I can still hear the voices of the busy streets filled with cars slowly making their way through jam-packed traffic past chatting neighbours standing next to excited tourists, trying to drown out the yells of the hawkers.
Kids chasing each other across the cobblestones and swirling around painted street artist mimicking statues. All of that, however, is fading away as I make my way away from La Rambla and towards more hidden backyards that are found all over Barcelona.
Alive and Kicking
The city is a buzzing beehive. People flitting about, lingering to feel the pulsating life and smell the freshness of spring. It’s been a while since I have visited Barcelona in March but the image of my visit has been ingrained on my travel brain.
There are good details, such as delicious tapas, bubbling fountains and iron wrought balconies between which colourful laundry is left out to dry. Also bad ones, such as the lingering smell of urine in each corner, the repetitive checkerboard pattern and the long walk all the way from Montjüic to our hostel.
Each detail has been encapsulated in a memory, triggered by a random sound or smell, a ray of sunlight that falls just right onto my nose but the ultimate “time machine” has always been one song. In fact, it has nothing to do with the Spanish city but the video for it does. Filmed here as its location, it captures the mood perfectly. Just walk along the many streets, wind your way between back streets and magical yards, up stone staircases and along the harbour. Barcelona is for all senses.
During my short time in Catalunia’s capital, I have learned some valuable travel lessons. Such as that you honestly get to know a person best when travelling with a buddy. And also knowing what to pack for a trip to Spain.
If you ever get to the point of wanting to move in together or even marry, my ardent advice is to head out for a holiday together and test out how you can stand to be with one another every minute of the day.

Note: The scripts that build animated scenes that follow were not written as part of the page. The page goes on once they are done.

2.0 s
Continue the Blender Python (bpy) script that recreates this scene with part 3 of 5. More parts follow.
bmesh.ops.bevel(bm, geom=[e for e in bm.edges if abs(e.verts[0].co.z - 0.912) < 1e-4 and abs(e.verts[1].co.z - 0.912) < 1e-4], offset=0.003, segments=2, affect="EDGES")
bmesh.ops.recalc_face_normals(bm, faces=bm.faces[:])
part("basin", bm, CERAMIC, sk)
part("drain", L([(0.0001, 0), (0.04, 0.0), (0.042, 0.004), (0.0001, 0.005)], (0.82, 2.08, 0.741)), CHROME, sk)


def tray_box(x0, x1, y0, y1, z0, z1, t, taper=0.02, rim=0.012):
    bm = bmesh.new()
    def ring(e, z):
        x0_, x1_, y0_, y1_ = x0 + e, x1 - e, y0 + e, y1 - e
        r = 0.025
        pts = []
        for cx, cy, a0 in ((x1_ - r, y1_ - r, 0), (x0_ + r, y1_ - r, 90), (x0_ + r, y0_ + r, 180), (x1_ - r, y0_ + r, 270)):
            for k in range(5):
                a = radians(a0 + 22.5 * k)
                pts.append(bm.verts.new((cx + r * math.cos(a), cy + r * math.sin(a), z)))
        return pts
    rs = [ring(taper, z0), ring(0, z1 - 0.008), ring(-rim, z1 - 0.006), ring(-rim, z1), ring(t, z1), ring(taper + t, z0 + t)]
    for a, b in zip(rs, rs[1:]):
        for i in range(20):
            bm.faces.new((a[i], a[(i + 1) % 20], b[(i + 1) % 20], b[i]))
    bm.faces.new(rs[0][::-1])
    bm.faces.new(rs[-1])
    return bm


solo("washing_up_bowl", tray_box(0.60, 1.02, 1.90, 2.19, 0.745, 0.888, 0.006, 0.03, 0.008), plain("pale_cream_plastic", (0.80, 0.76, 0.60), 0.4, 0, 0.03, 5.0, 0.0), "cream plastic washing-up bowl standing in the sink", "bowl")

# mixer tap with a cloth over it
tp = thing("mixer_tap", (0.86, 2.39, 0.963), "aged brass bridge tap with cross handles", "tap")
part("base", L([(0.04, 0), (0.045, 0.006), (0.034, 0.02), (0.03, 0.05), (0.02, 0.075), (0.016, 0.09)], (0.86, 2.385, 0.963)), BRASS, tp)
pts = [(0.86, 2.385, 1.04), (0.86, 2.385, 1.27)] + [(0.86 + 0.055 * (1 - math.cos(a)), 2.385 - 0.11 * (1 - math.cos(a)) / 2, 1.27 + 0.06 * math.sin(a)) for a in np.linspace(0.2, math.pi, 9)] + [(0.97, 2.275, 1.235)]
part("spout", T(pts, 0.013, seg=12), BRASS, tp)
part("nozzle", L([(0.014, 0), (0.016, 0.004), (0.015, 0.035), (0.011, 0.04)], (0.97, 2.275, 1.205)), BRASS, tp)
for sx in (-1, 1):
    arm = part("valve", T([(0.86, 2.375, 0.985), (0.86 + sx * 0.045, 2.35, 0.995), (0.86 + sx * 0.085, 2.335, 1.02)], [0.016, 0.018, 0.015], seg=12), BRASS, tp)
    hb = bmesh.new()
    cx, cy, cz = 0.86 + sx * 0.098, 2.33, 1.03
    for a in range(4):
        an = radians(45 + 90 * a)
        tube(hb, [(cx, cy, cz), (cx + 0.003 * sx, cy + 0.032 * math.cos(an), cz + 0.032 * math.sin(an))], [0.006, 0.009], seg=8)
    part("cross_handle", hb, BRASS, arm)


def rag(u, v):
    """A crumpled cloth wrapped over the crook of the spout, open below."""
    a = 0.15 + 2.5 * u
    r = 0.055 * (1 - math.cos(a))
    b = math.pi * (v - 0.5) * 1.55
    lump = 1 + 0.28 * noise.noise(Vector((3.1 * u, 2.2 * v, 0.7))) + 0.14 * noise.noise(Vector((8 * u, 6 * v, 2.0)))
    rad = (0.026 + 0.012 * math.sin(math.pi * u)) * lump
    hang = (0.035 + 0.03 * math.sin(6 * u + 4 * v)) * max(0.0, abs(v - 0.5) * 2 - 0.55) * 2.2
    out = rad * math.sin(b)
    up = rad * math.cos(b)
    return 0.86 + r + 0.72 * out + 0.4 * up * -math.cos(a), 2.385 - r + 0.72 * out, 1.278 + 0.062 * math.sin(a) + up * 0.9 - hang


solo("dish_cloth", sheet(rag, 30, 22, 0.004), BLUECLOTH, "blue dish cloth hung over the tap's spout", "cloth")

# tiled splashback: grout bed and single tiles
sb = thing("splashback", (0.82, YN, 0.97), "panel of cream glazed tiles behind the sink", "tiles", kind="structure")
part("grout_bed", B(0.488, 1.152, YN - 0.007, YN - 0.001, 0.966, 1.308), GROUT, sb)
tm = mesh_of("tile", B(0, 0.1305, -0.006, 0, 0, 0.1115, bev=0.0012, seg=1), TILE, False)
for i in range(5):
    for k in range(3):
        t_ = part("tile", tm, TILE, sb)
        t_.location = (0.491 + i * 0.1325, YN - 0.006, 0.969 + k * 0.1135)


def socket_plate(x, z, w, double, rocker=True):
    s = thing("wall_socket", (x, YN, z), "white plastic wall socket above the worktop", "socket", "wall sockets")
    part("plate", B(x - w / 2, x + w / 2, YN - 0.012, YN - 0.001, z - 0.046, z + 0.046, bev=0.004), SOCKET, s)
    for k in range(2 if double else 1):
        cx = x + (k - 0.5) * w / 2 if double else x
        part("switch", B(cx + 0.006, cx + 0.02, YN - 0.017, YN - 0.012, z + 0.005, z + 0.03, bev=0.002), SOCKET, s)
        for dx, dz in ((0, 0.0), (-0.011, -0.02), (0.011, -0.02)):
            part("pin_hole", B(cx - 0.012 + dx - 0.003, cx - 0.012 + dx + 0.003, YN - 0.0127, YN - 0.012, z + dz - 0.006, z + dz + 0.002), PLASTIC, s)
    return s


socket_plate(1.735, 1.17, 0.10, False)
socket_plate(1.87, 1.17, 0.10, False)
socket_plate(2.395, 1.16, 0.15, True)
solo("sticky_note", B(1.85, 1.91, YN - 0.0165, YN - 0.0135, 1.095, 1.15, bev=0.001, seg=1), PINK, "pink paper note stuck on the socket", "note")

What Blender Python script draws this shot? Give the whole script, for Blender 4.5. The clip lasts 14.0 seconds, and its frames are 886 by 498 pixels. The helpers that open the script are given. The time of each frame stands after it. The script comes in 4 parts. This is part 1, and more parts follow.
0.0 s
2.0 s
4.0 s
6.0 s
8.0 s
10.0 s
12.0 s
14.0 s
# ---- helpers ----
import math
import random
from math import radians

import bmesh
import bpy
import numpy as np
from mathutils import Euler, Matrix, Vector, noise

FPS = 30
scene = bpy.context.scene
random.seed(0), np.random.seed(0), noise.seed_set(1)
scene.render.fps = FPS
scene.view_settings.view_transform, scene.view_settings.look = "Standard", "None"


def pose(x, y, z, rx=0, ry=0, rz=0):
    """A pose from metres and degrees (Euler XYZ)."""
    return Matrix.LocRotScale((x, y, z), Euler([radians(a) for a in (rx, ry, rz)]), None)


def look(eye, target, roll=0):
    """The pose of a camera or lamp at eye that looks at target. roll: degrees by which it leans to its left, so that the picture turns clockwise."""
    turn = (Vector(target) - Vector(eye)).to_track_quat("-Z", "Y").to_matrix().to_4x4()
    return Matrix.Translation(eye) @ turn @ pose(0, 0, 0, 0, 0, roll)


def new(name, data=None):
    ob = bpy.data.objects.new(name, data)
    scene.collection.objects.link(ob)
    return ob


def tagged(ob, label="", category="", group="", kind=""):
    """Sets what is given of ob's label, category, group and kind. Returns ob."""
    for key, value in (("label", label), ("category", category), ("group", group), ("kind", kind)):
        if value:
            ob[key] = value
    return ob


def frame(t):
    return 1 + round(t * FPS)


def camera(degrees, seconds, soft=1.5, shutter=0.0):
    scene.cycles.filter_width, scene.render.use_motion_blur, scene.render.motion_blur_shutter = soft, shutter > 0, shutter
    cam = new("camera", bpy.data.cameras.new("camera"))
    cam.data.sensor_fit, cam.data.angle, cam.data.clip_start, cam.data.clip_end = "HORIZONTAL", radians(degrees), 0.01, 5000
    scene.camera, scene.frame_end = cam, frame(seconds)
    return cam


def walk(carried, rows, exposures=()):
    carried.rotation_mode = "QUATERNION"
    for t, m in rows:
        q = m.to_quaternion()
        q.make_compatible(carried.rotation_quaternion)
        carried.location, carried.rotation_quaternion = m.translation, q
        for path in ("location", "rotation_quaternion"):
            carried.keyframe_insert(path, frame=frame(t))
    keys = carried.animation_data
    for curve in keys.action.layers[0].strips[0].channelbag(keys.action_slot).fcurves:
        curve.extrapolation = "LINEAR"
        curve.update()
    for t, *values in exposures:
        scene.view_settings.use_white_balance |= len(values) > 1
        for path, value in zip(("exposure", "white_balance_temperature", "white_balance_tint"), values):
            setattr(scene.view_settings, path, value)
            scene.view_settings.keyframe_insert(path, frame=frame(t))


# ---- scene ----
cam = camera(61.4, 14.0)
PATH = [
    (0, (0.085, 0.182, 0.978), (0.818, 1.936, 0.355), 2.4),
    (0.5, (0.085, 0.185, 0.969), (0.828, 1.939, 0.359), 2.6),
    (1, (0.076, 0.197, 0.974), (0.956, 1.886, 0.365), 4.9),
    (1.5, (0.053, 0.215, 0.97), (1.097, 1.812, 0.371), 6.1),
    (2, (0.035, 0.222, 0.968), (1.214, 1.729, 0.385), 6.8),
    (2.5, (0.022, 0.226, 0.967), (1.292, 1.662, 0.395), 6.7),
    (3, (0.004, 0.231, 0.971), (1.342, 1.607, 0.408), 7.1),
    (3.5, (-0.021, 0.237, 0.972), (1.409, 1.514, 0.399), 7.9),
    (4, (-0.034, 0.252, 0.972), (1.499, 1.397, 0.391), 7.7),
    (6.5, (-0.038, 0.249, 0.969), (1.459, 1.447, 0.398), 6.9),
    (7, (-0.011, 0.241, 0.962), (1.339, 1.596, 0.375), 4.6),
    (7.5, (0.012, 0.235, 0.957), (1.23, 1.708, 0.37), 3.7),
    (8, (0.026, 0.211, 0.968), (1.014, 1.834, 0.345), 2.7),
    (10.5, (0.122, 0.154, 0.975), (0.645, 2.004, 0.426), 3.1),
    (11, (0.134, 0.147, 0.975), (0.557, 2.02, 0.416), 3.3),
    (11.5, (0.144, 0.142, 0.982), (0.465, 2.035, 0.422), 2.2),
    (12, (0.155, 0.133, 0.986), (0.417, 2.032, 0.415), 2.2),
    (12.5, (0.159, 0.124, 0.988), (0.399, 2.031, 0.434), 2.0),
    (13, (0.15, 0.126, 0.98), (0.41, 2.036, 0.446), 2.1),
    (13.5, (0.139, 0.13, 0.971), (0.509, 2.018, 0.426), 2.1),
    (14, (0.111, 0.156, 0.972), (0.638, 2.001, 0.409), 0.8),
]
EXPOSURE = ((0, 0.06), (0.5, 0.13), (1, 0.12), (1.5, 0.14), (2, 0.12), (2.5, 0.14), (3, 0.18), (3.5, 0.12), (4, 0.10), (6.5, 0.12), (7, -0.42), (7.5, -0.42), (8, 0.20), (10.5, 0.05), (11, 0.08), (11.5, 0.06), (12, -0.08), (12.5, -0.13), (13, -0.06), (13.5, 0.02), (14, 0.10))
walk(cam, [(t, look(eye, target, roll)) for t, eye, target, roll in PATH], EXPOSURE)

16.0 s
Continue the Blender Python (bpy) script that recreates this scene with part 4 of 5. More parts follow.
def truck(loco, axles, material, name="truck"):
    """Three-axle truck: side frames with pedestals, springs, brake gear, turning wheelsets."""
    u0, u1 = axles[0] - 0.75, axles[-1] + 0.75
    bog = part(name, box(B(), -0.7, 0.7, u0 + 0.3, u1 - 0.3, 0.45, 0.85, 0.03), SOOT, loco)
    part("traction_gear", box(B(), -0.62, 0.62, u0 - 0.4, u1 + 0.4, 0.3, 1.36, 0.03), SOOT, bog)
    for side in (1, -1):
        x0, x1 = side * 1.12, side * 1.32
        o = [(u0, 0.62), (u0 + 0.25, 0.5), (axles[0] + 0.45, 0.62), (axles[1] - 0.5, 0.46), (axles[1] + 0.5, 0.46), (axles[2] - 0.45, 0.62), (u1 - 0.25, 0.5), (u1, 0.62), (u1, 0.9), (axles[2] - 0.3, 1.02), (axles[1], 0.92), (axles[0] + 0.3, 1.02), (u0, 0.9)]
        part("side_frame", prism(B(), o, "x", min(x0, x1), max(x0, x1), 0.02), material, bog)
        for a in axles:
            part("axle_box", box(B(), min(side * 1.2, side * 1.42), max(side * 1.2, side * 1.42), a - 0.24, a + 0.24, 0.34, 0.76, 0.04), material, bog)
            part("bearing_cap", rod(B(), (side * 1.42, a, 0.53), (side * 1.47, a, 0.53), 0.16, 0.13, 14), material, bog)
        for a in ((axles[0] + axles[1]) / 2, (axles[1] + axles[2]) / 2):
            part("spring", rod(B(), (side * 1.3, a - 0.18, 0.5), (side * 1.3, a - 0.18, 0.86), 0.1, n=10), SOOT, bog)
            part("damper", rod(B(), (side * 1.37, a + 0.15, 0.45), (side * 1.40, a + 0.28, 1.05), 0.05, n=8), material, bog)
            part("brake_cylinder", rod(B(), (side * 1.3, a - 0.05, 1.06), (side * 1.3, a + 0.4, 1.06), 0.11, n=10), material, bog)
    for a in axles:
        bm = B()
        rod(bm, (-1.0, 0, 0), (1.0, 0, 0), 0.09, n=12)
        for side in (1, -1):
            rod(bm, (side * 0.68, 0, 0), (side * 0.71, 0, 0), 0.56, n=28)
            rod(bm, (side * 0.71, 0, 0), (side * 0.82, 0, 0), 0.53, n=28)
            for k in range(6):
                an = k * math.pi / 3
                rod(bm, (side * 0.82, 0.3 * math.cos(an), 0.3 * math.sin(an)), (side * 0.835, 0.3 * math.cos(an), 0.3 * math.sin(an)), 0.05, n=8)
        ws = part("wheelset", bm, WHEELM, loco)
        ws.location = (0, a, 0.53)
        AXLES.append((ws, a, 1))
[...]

You’ll be surprised to find out about formerly undetected quirks, habits and opinions.
I ate tapas for the first time, realised that wearing ballerinas for a full day’s city exploring is plain stupid and was stopped by a passersby to listen to his Christian rap on the odd chance of converting me into a fierce believer.
You see funny things like that during your travels. There is so much going on in Barcelona, you will always be entertained. (Just be careful of pickpockets while your attention is directed elsewhere!)
Whether it is street artists, sellers trying to entice you with blinking gadgets or dancers showing off their latest moves, you will have a great time and can soak up this laid back and passionate culture fully.
Behind the Facades
The top main attractions in Barcelona are clear: Gaudi’s amazing buildings and Park Güell in the neighbourhood Gràcia, as well as his still unfinished masterpiece La Sagrada Familia. In each you can go into for an entrance fee and I highly recommend it. Especially La Sagrada Familia was such a stunner, I can’t even begin to describe its magnificence. From the opulent ornaments, to the shy high ceilings in pure white with the brightest windows and its mud castle outer appearance, the cathedral is my definite favourite.
But not only these iconic buildings can be seen in a whole new light when entered. Look around you for beautiful art Nouveau styles in Barcelona, enter the old university building and walk around the Gothic quarters in the city centre. Walking the mighty halls a sense of wonder will overcome you at the tiled floors and time-worn stones. But wait, a little secret are the gardens in the backyards. Almost like a botanical garden they add a sense of freshness to the otherwise stuffy construction and attract chatty birds and sneaky cats.
Having said that, the backyards in Barcelona are found all over the city. Don’t be distracted by the beautiful alignment of iron wrought balconies and coloured wall paintings, but dare to step into small alleys and find yourself surrounded by an atrium with palm trees, stone steps and pretty fountains.
Best Views and Food
Whether you are a typical tourist or a city connoisseur, you will find plenty of sights to tick off or chance upon. It doesn’t have to be the small hidden yards, but the major attractions definitely are a must see in this city. Invest in a metro card if you want to see the attractions on the mountains. Once at the foot of Montjüic, for instance, walk up, take the furnicular with its amazing view or simple step onto an escalator that carries you all the way up to the art museum, which has the other most amazing view over the city.
To get an amazing overview of the mountain and its water and music show that plays daily during summer, stand on top of the round shopping mall directly opposite it. You can get up for only 1 EUR and get that one back when you dine on the roof. I can highly recommend this! Just watch the sun set over Barcelona and take in a 360 degrees view while you eat paella. If you prefer cosy over scenic, follow in the steps of famous artists and sit down in one of the restaurants on Placa Reial. The best time here, is at night when the city turns black and is dotted by orange street lamps like firebugs in summer.
So sit down and relax and take in the Barcelona way of life. It’s the best advice I can give: sitting down on a street cafe or vendor along the Rambla and just straying from there. The attractions can wait for now, getting lost in Barcelona is a worthwhile adventure. And if you are planning some day trips from Barcelona to really explore the area, consider Sitges or Costa Brava for a unique Salvador Dalí experience.